Empathy is one of the skills we engage when aiming at understanding others. An important stepping stone on our way to understanding is the basic appreciation that the other person is actually another person: Someone who thinks, feels and generally has a subjective point of view. We do not perceive other human beings – and non-human animals, for that matter – as complicated machines. We are actually certain that the other feels. Empathy is a skill that enables this basic conviction that the other is a fellow being. In the history of philosophy, this particular function, which is an epistemological mechanism, has played a major role.
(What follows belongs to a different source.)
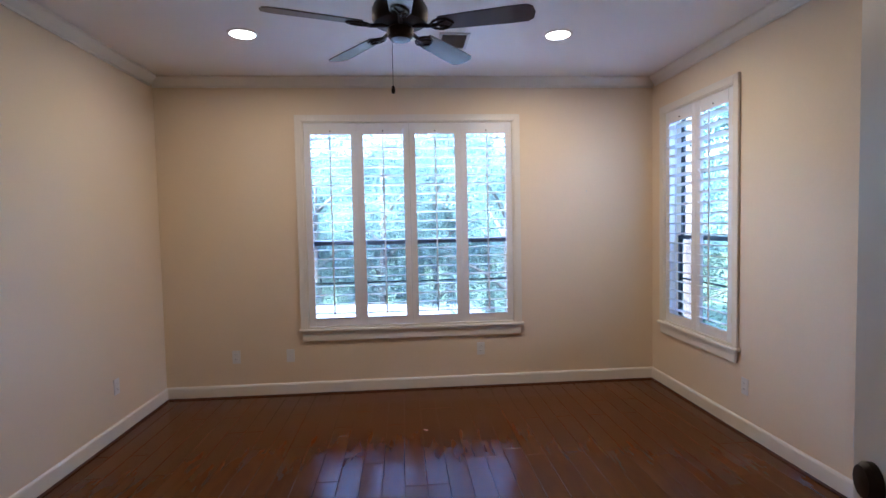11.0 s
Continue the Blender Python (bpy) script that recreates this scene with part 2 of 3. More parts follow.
cut_wall("wall_office_window_side", "x", ON, ON + 0.18, OX, BX - 0.02, 0, H, [(W3 - half(WIN3), W3 + half(WIN3), SILL, WIN3[5])], "cream painted office wall with a narrow shuttered window")
cut_wall("wall_office_south", "x", OS, OS - 0.12, OX, OE, 0, H, [], "plain cream painted office wall")
cut_wall("wall_bath_west", "y", BX, BX - 0.12, ON + 0.18, YN, 0, H, [], "warm painted bathroom wall behind the mirror", M_BATHWALL)
cut_wall("wall_bath_north", "x", BN, BN + 0.12, BX, OE, 0, H, [], "warm painted bathroom wall", M_BATHWALL)
bm = bmesh.new()
r = 0.025
arc = [(XE + r - r * math.cos(a), YR + r - r * math.sin(a)) for a in [k * math.pi / 12 for k in range(7)]]
prism(bm, [(XE, YN)] + arc + [(1.3, YR), (1.3, YR + 0.13), (XE + 0.13, YR + 0.13), (XE + 0.13, YN)], 0, H)
structure("wall_east", bm, M_WALL, "cream painted wall with a rounded plaster corner", "wall", True)
cut_wall("wall_hall_east", "y", 1.3, 1.4, YS - 0.16, YN, 0, H, [], "plain cream painted hall wall")

# south wall with a segmental arch onto the stairwell
AX0, AX1, ASPR, ARISE = -3.08, -0.95, 2.095, 0.33
bm = bmesh.new()
box(bm, XW, AX0, YS - 0.16, YS, 0, H)
box(bm, AX1, 1.3, YS - 0.16, YS, 0, H)
c = (AX1 - AX0) / 2
R = (c * c + ARISE * ARISE) / (2 * ARISE)
arcpts = [(AX0 + c + u, ASPR - (R - ARISE) + math.sqrt(R * R - u * u)) for u in [c - 2 * c * k / 24 for k in range(25)]]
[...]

This is partly due to the interest of philosophers in the challenge of solipsism – that is, the problem of whether other minds at all exist and how we gain knowledge regarding this fact, given that we don’t have direct access to other minds.
How can we better employ empathy in our quest to understand others? This is partly an empirical matter, which is studied in psychology. For instance, one important branch of research is concerned with empathic accuracy. Improving empathic performance is also a matter of theorising its very purpose. If we want to create findings on empathic accuracy, we need some account of what it is accurate about. Accordingly, we should theorise about the purposes of understanding and hence about the functions of empathic performance. This is not an empirical matter. Rather, it is an interdisciplinary endeavour, including numerous philosophical riddles.
By now, it should be clear to the reader that researching empathy is an important task that provides an invaluable service to societies. We ought to be cautious in praising empathy too much and to confuse it with morally valuable dispositions. However, we should also avoid sweeping dismissals of empathy as employing a prejudiced and parochial attitude. Empathy, fully developed and performed effectively, offers an avenue to an understanding of the perspective of others, which is one of the first steps to a pro-social character and civility.